» Recorded information:
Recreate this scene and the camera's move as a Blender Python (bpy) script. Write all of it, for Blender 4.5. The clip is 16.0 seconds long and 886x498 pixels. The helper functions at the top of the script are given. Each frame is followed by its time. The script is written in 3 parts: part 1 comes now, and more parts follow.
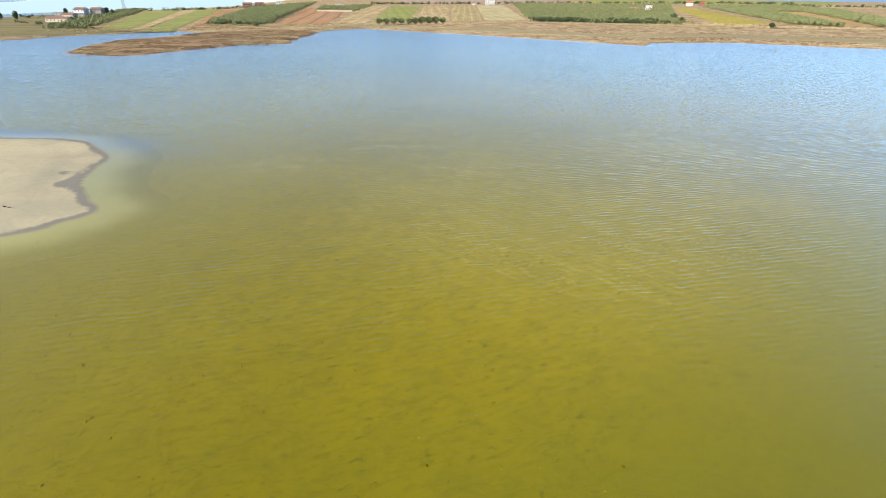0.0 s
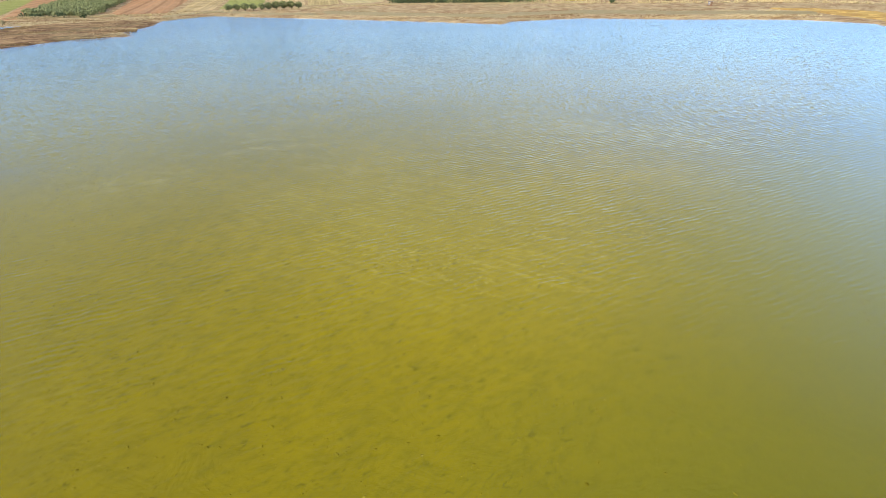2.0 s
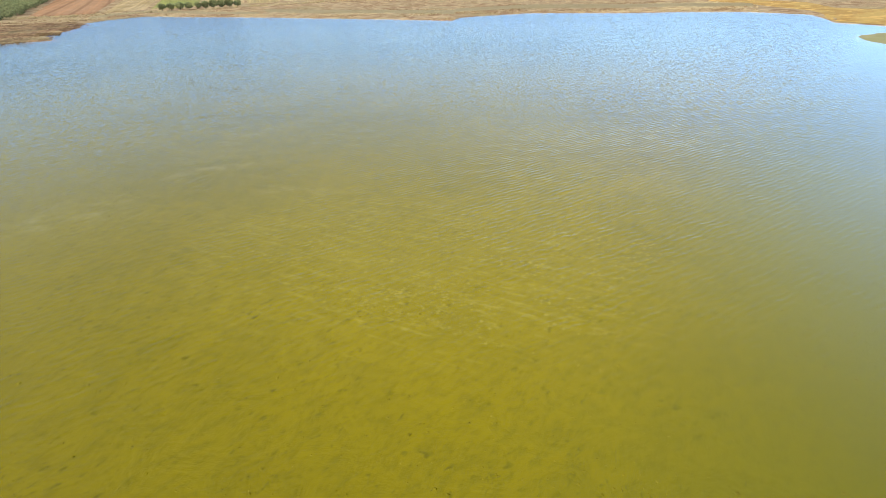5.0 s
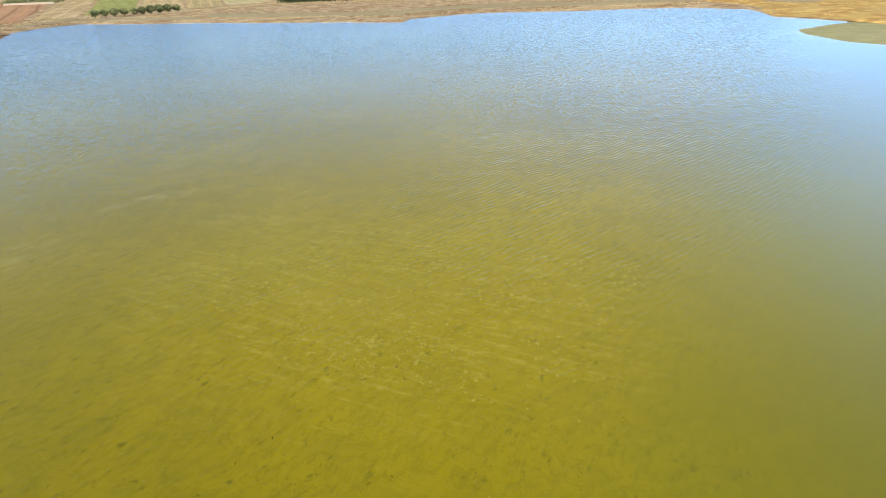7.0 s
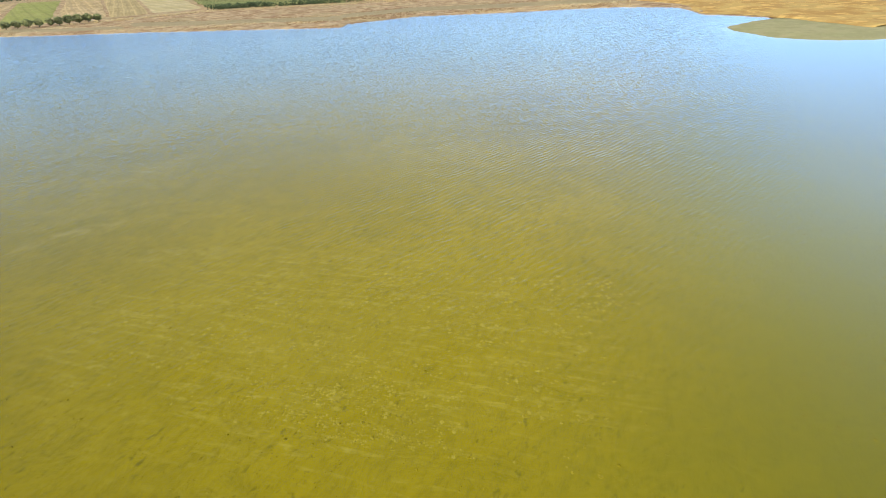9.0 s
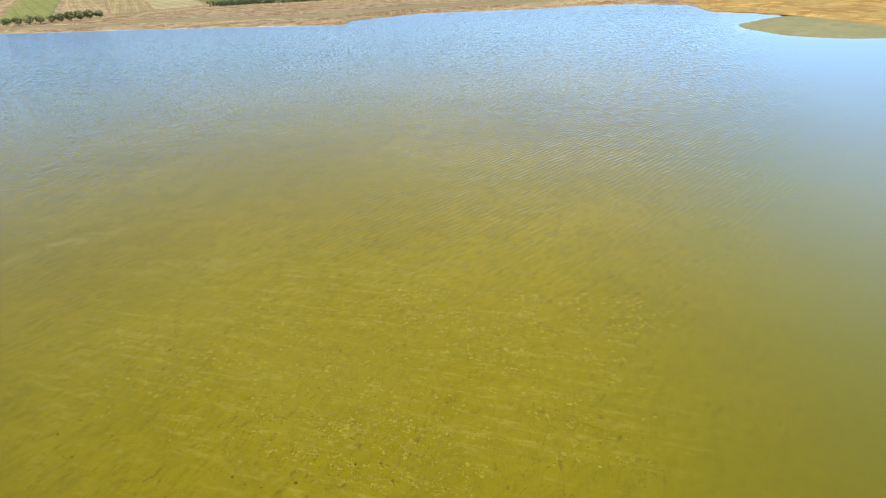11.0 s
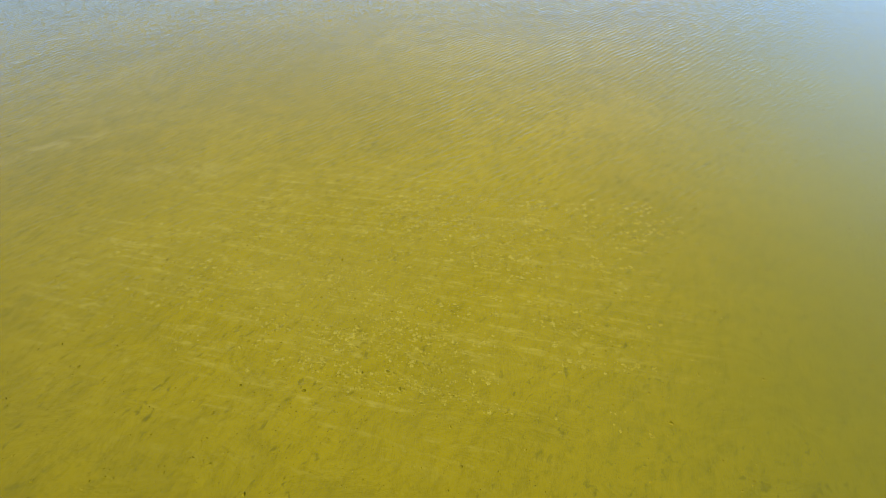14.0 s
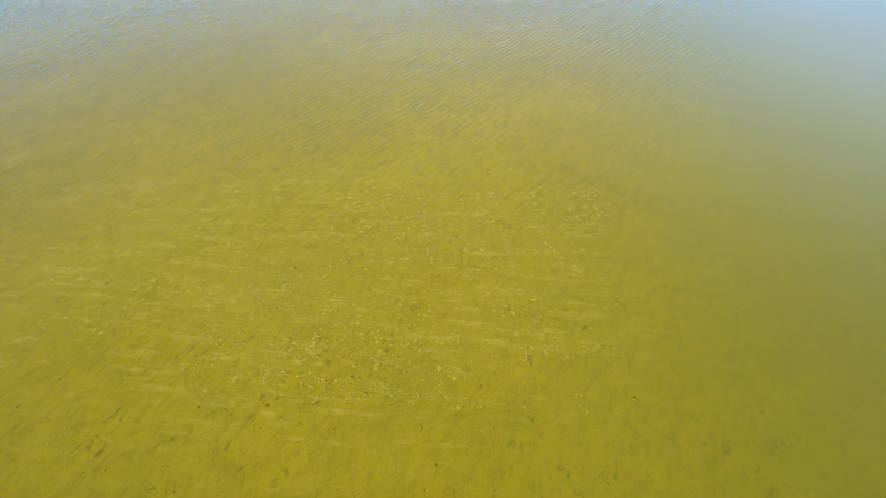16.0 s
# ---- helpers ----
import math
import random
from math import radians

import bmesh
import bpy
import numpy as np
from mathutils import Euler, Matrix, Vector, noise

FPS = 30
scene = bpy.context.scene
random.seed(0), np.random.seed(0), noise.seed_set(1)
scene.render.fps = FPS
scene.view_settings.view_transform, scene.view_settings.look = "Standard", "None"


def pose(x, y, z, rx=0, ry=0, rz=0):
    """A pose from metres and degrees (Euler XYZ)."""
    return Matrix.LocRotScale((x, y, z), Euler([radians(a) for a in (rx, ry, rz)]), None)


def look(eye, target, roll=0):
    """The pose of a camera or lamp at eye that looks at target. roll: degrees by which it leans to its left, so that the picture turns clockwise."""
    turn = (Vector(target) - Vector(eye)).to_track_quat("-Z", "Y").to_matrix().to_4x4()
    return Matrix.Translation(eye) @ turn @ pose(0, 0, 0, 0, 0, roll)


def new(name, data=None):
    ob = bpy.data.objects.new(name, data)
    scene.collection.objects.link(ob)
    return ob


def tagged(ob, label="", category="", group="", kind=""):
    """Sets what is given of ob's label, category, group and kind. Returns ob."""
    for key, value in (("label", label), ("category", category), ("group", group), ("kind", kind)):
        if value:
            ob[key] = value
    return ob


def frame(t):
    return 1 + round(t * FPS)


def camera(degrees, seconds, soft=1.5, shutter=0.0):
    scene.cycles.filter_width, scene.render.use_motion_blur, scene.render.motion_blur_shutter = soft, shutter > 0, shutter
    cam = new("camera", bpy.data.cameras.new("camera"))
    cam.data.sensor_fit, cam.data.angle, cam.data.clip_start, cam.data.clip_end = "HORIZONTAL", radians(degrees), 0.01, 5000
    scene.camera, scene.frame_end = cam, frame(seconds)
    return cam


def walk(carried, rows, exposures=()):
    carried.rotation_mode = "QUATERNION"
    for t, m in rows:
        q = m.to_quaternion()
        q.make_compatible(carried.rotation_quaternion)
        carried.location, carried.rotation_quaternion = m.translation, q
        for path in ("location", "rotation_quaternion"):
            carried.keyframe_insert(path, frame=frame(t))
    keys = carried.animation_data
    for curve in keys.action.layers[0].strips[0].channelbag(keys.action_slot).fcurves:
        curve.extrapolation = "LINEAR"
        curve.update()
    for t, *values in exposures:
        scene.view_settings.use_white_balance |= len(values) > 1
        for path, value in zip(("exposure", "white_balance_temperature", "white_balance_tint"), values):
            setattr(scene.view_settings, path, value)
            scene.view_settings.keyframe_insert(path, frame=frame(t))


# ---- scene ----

import itertools

# ---- camera and walk ----
cam = camera(78.5, 16.0, soft=1.0)
PATH = [
    (0, (1.941, 0.483, 19.699), (1.944, 2.303, 18.87), 0.7),
    (0.5, (1.634, 1.515, 19.762), (1.677, 3.335, 18.934), 0.6),
    (1, (1.326, 2.521, 19.813), (1.462, 4.337, 18.987), 0.3),
    (1.5, (0.908, 3.504, 19.863), (1.186, 5.298, 19.024), -0.1),
    (2, (0.478, 4.458, 19.906), (0.895, 6.206, 19.027), -0.5),
    (2.5, (-0.004, 5.385, 19.921), (0.515, 7.1, 19.031), -0.7),
    (3, (-0.32, 6.444, 19.963), (0.239, 8.145, 19.07), -0.8),
    (3.5, (-0.493, 7.588, 20.015), (0.075, 9.285, 19.121), -0.9),
    (4, (-0.533, 8.775, 20.087), (0.035, 10.471, 19.193), -1.0),
    (6.3, (-0.027, 14.41, 20.816), (0.597, 16.085, 19.92), -1.3),
    (6.5, (0.072, 14.898, 20.854), (0.719, 16.564, 19.957), -1.5),
    (7, (0.418, 16.023, 20.98), (1.127, 17.663, 20.081), -1.9),
    (7.5, (0.695, 17.052, 21.093), (1.465, 18.664, 20.194), -2.2),
    (8, (0.845, 18.014, 21.163), (1.665, 19.601, 20.263), -2.5),
    (8.5, (1.24, 18.934, 21.171), (2.09, 20.506, 20.272), -2.6),
    (9, (1.401, 19.788, 21.229), (2.272, 21.349, 20.331), -2.7),
    (9.2, (1.353, 20.099, 21.248), (2.229, 21.657, 20.351), -2.7),
    (11.3, (2.049, 23.345, 21.175), (2.907, 24.905, 20.262), -2.7),
    (11.5, (2.111, 23.453, 21.151), (2.964, 25.002, 20.218), -3.0),
    (12, (2.096, 23.689, 21.088), (2.924, 25.205, 20.080), -3.1),
    (12.5, (2.088, 23.921, 21.023), (2.871, 25.369, 19.887), -3.0),
    (13, (2.092, 24.138, 20.961), (2.850, 25.551, 19.766), -2.9),
    (13.5, (2.107, 24.315, 20.907), (2.864, 25.716, 19.697), -2.9),
    (14, (2.129, 24.465, 20.860), (2.896, 25.857, 19.646), -2.9),
    (14.5, (2.147, 24.561, 20.831), (2.935, 25.939, 19.614), -2.8),
    (15, (2.145, 24.622, 20.816), (2.966, 25.975, 19.593), -3.1),
    (15.5, (2.129, 24.668, 20.807), (2.996, 25.984, 19.575), -3.6),
    (16, (2.113, 24.711, 20.799), (3.020, 25.998, 19.565), -3.8),
]
walk(cam, [(t, look(eye, target, roll)) for t, eye, target, roll in PATH],
     exposures=[(0, 0.69), (4, 0.65), (7.5, 0.61), (11.5, 0.60), (13, 0.67), (16, 0.74)])

# ---- light ----
SUN_AZ, SUN_EL = radians(-118), radians(28)      # compass turn from +y to the right, height
sky_world = bpy.data.worlds.new("sky")
scene.world = sky_world
sky_world.use_nodes = True
wn = sky_world.node_tree.nodes
sky = wn.new("ShaderNodeTexSky")
sky.sky_type, sky.sun_disc = "NISHITA", False
sky.sun_elevation, sky.sun_rotation = SUN_EL, SUN_AZ
sky.air_density, sky.dust_density, sky.ozone_density = 0.68, 0.0, 4.5
sky_world.node_tree.links.new(sky.outputs["Color"], wn["Background"].inputs["Color"])
wn["Background"].inputs["Strength"].default_value = 0.125
sun = new("sun", bpy.data.lights.new("sun", "SUN"))
sun.data.energy, sun.data.angle, sun.data.color = 4.6, radians(0.55), (1.0, 0.94, 0.84)
to_sun = Vector((math.sin(SUN_AZ) * math.cos(SUN_EL), math.cos(SUN_AZ) * math.cos(SUN_EL), math.sin(SUN_EL)))
sun.matrix_world = look(to_sun * 100, (0, 0, 0))

# ---- materials ----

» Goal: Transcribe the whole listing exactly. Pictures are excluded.

» Result for this task:
Recreate this scene and the camera's move as a Blender Python (bpy) script. Write all of it, for Blender 4.5. The clip is 16.0 seconds long and 886x498 pixels. The helper functions at the top of the script are given. Each frame is followed by its time. The script is written in 3 parts: part 1 comes now, and more parts follow.
0.0 s
2.0 s
5.0 s
7.0 s
9.0 s
11.0 s
14.0 s
16.0 s
# ---- helpers ----
import math
import random
from math import radians

import bmesh
import bpy
import numpy as np
from mathutils import Euler, Matrix, Vector, noise

FPS = 30
scene = bpy.context.scene
random.seed(0), np.random.seed(0), noise.seed_set(1)
scene.render.fps = FPS
scene.view_settings.view_transform, scene.view_settings.look = "Standard", "None"


def pose(x, y, z, rx=0, ry=0, rz=0):
    """A pose from metres and degrees (Euler XYZ)."""
    return Matrix.LocRotScale((x, y, z), Euler([radians(a) for a in (rx, ry, rz)]), None)


def look(eye, target, roll=0):
    """The pose of a camera or lamp at eye that looks at target. roll: degrees by which it leans to its left, so that the picture turns clockwise."""
    turn = (Vector(target) - Vector(eye)).to_track_quat("-Z", "Y").to_matrix().to_4x4()
    return Matrix.Translation(eye) @ turn @ pose(0, 0, 0, 0, 0, roll)


def new(name, data=None):
    ob = bpy.data.objects.new(name, data)
    scene.collection.objects.link(ob)
    return ob


def tagged(ob, label="", category="", group="", kind=""):
    """Sets what is given of ob's label, category, group and kind. Returns ob."""
    for key, value in (("label", label), ("category", category), ("group", group), ("kind", kind)):
        if value:
            ob[key] = value
    return ob


def frame(t):
    return 1 + round(t * FPS)


def camera(degrees, seconds, soft=1.5, shutter=0.0):
    scene.cycles.filter_width, scene.render.use_motion_blur, scene.render.motion_blur_shutter = soft, shutter > 0, shutter
    cam = new("camera", bpy.data.cameras.new("camera"))
    cam.data.sensor_fit, cam.data.angle, cam.data.clip_start, cam.data.clip_end = "HORIZONTAL", radians(degrees), 0.01, 5000
    scene.camera, scene.frame_end = cam, frame(seconds)
    return cam


def walk(carried, rows, exposures=()):
    carried.rotation_mode = "QUATERNION"
    for t, m in rows:
        q = m.to_quaternion()
        q.make_compatible(carried.rotation_quaternion)
        carried.location, carried.rotation_quaternion = m.translation, q
        for path in ("location", "rotation_quaternion"):
            carried.keyframe_insert(path, frame=frame(t))
    keys = carried.animation_data
    for curve in keys.action.layers[0].strips[0].channelbag(keys.action_slot).fcurves:
        curve.extrapolation = "LINEAR"
        curve.update()
    for t, *values in exposures:
        scene.view_settings.use_white_balance |= len(values) > 1
        for path, value in zip(("exposure", "white_balance_temperature", "white_balance_tint"), values):
            setattr(scene.view_settings, path, value)
            scene.view_settings.keyframe_insert(path, frame=frame(t))


# ---- scene ----

import itertools

# ---- camera and walk ----
cam = camera(78.5, 16.0, soft=1.0)
PATH = [
    (0, (1.941, 0.483, 19.699), (1.944, 2.303, 18.87), 0.7),
    (0.5, (1.634, 1.515, 19.762), (1.677, 3.335, 18.934), 0.6),
    (1, (1.326, 2.521, 19.813), (1.462, 4.337, 18.987), 0.3),
    (1.5, (0.908, 3.504, 19.863), (1.186, 5.298, 19.024), -0.1),
    (2, (0.478, 4.458, 19.906), (0.895, 6.206, 19.027), -0.5),
    (2.5, (-0.004, 5.385, 19.921), (0.515, 7.1, 19.031), -0.7),
    (3, (-0.32, 6.444, 19.963), (0.239, 8.145, 19.07), -0.8),
    (3.5, (-0.493, 7.588, 20.015), (0.075, 9.285, 19.121), -0.9),
    (4, (-0.533, 8.775, 20.087), (0.035, 10.471, 19.193), -1.0),
    (6.3, (-0.027, 14.41, 20.816), (0.597, 16.085, 19.92), -1.3),
    (6.5, (0.072, 14.898, 20.854), (0.719, 16.564, 19.957), -1.5),
    (7, (0.418, 16.023, 20.98), (1.127, 17.663, 20.081), -1.9),
    (7.5, (0.695, 17.052, 21.093), (1.465, 18.664, 20.194), -2.2),
    (8, (0.845, 18.014, 21.163), (1.665, 19.601, 20.263), -2.5),
    (8.5, (1.24, 18.934, 21.171), (2.09, 20.506, 20.272), -2.6),
    (9, (1.401, 19.788, 21.229), (2.272, 21.349, 20.331), -2.7),
    (9.2, (1.353, 20.099, 21.248), (2.229, 21.657, 20.351), -2.7),
    (11.3, (2.049, 23.345, 21.175), (2.907, 24.905, 20.262), -2.7),
    (11.5, (2.111, 23.453, 21.151), (2.964, 25.002, 20.218), -3.0),
    (12, (2.096, 23.689, 21.088), (2.924, 25.205, 20.080), -3.1),
    (12.5, (2.088, 23.921, 21.023), (2.871, 25.369, 19.887), -3.0),
    (13, (2.092, 24.138, 20.961), (2.850, 25.551, 19.766), -2.9),
    (13.5, (2.107, 24.315, 20.907), (2.864, 25.716, 19.697), -2.9),
    (14, (2.129, 24.465, 20.860), (2.896, 25.857, 19.646), -2.9),
    (14.5, (2.147, 24.561, 20.831), (2.935, 25.939, 19.614), -2.8),
    (15, (2.145, 24.622, 20.816), (2.966, 25.975, 19.593), -3.1),
    (15.5, (2.129, 24.668, 20.807), (2.996, 25.984, 19.575), -3.6),
    (16, (2.113, 24.711, 20.799), (3.020, 25.998, 19.565), -3.8),
]
walk(cam, [(t, look(eye, target, roll)) for t, eye, target, roll in PATH],
     exposures=[(0, 0.69), (4, 0.65), (7.5, 0.61), (11.5, 0.60), (13, 0.67), (16, 0.74)])

# ---- light ----
SUN_AZ, SUN_EL = radians(-118), radians(28)      # compass turn from +y to the right, height
sky_world = bpy.data.worlds.new("sky")
scene.world = sky_world
sky_world.use_nodes = True
wn = sky_world.node_tree.nodes
sky = wn.new("ShaderNodeTexSky")
sky.sky_type, sky.sun_disc = "NISHITA", False
sky.sun_elevation, sky.sun_rotation = SUN_EL, SUN_AZ
sky.air_density, sky.dust_density, sky.ozone_density = 0.68, 0.0, 4.5
sky_world.node_tree.links.new(sky.outputs["Color"], wn["Background"].inputs["Color"])
wn["Background"].inputs["Strength"].default_value = 0.125
sun = new("sun", bpy.data.lights.new("sun", "SUN"))
sun.data.energy, sun.data.angle, sun.data.color = 4.6, radians(0.55), (1.0, 0.94, 0.84)
to_sun = Vector((math.sin(SUN_AZ) * math.cos(SUN_EL), math.cos(SUN_AZ) * math.cos(SUN_EL), math.sin(SUN_EL)))
sun.matrix_world = look(to_sun * 100, (0, 0, 0))

# ---- materials ----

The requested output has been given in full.